What needs to be done. In the listing below, find every line with the string "import" and pull it out.

Data section.
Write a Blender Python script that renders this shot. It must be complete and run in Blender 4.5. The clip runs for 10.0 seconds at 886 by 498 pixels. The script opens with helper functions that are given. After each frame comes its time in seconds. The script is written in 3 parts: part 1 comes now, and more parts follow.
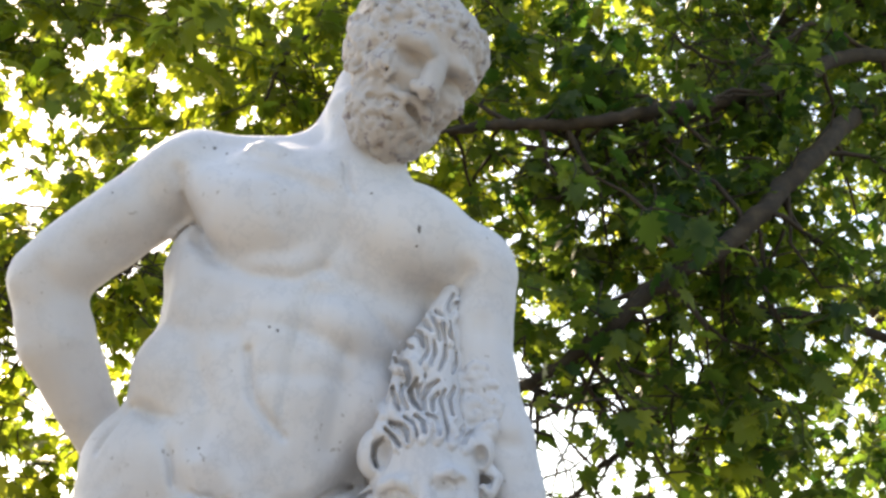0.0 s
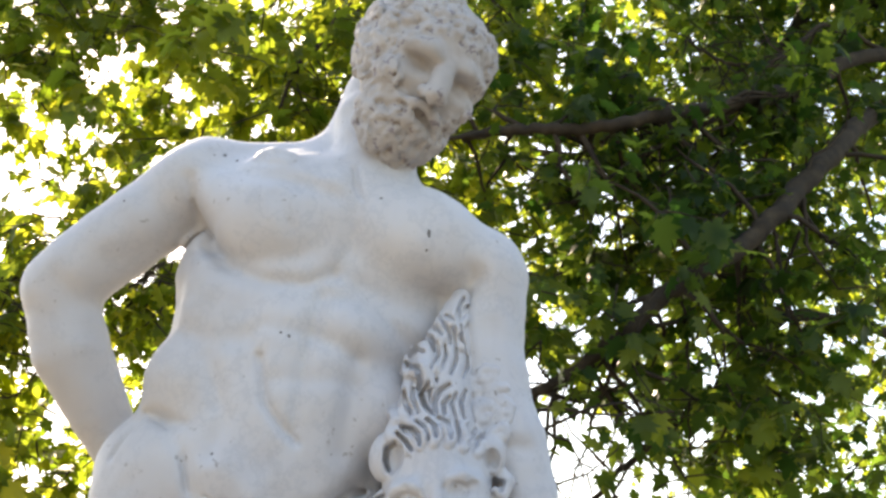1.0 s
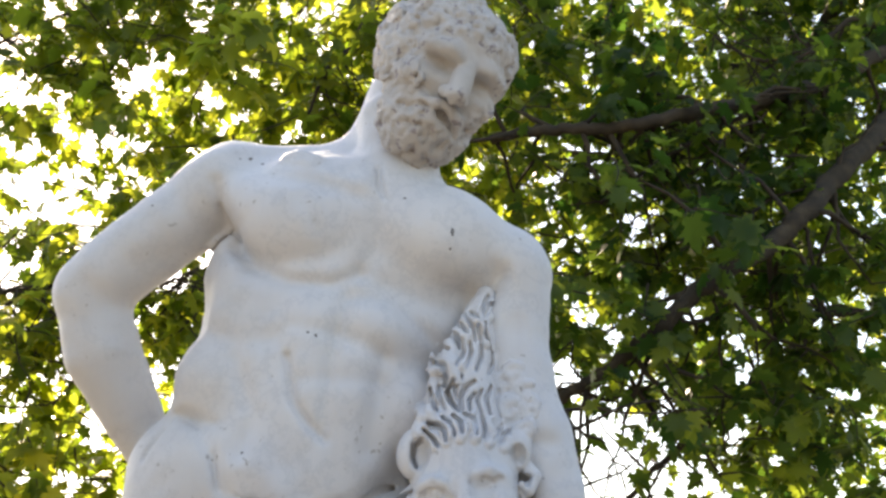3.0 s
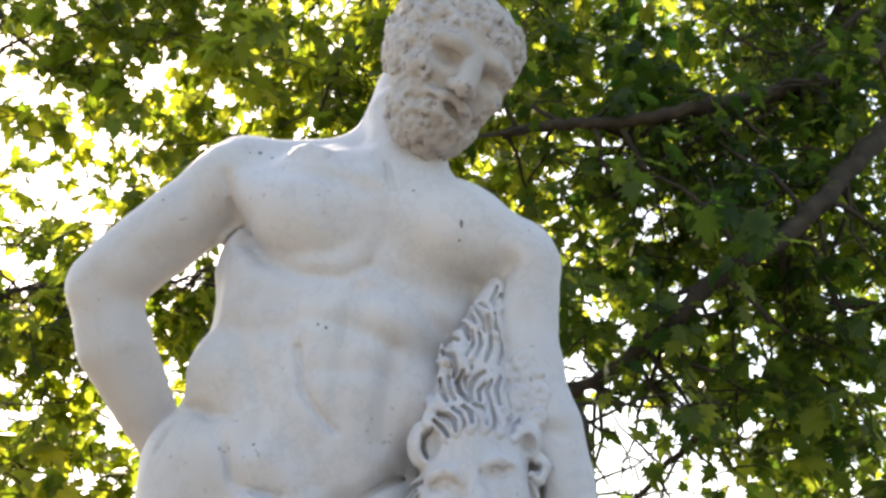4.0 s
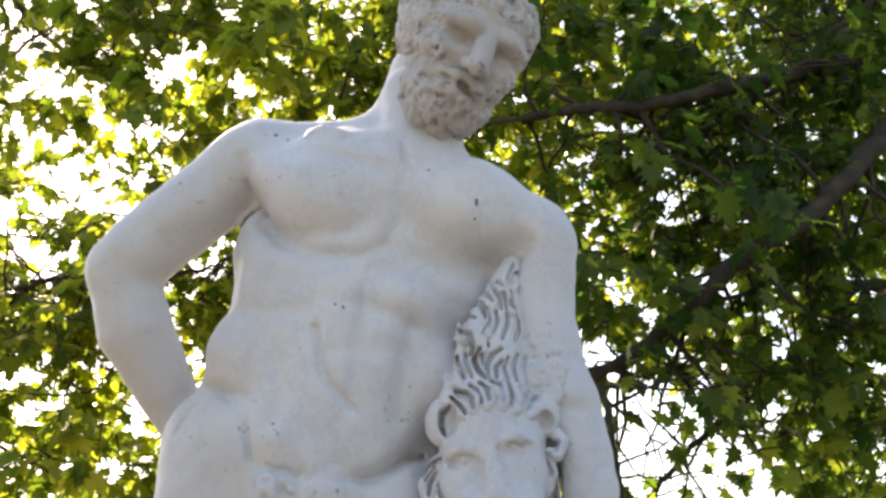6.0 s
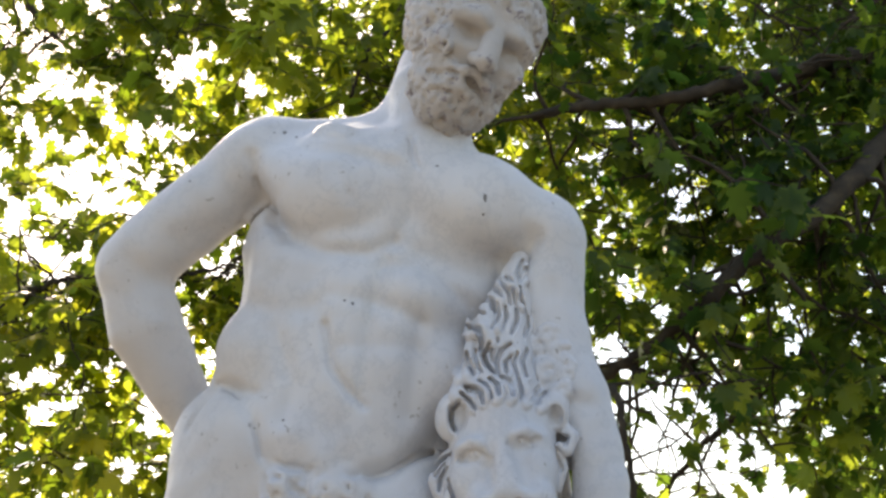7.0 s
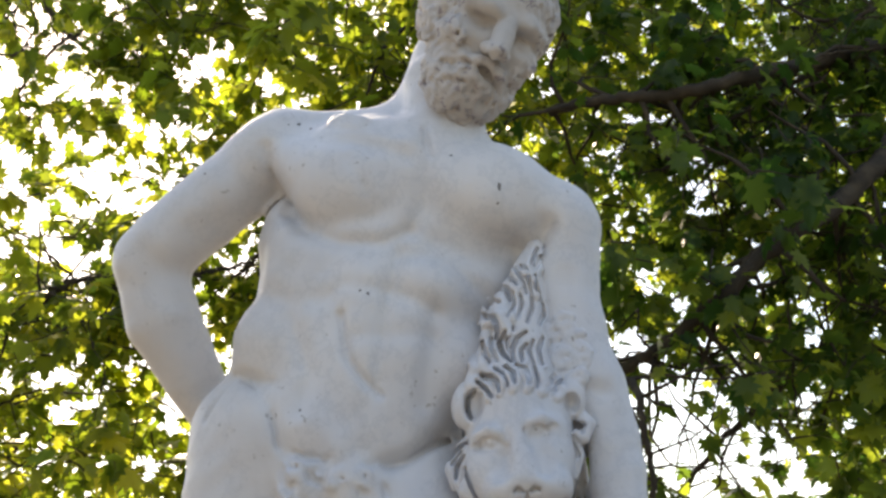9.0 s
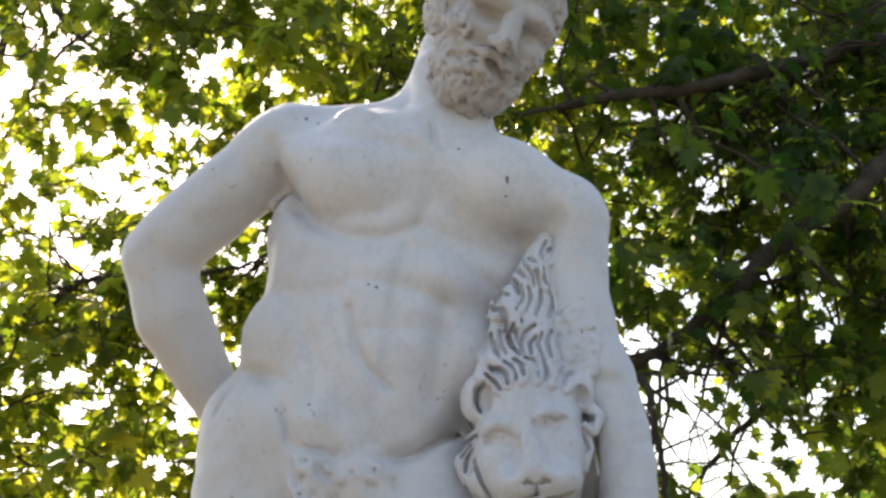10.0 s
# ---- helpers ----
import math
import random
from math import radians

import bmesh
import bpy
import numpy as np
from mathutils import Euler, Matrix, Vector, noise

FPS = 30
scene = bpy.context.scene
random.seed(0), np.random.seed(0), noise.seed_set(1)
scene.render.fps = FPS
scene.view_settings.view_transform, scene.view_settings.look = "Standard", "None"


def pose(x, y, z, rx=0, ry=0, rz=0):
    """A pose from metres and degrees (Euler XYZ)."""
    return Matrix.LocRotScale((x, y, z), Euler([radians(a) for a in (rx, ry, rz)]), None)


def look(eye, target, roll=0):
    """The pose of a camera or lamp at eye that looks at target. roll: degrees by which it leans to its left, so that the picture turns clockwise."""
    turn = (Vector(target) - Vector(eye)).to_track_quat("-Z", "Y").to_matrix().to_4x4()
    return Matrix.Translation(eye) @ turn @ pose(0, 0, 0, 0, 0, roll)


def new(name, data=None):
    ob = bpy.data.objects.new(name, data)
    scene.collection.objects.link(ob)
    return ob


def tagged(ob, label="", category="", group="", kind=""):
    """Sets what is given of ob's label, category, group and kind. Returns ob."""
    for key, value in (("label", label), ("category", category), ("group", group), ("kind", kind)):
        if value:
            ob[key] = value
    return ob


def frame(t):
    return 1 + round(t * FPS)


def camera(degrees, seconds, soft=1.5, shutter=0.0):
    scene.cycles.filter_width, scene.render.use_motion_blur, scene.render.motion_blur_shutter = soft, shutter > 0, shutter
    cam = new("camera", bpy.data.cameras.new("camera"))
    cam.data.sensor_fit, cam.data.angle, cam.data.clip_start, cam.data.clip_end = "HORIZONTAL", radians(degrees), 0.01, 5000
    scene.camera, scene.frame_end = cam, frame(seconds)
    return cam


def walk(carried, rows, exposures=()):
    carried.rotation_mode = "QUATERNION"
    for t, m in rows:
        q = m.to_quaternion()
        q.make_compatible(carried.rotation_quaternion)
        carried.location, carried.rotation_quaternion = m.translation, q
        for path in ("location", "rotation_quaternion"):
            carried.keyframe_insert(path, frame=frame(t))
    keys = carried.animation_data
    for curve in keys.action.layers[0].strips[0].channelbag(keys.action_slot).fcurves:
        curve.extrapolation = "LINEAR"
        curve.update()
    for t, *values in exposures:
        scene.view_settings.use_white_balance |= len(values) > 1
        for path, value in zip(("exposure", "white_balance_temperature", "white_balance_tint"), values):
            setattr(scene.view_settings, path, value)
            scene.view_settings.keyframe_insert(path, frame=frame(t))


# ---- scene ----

Written response.
import math
import random
from math import radians
import bmesh
import bpy
import numpy as np
from mathutils import Euler, Matrix, Vector, noise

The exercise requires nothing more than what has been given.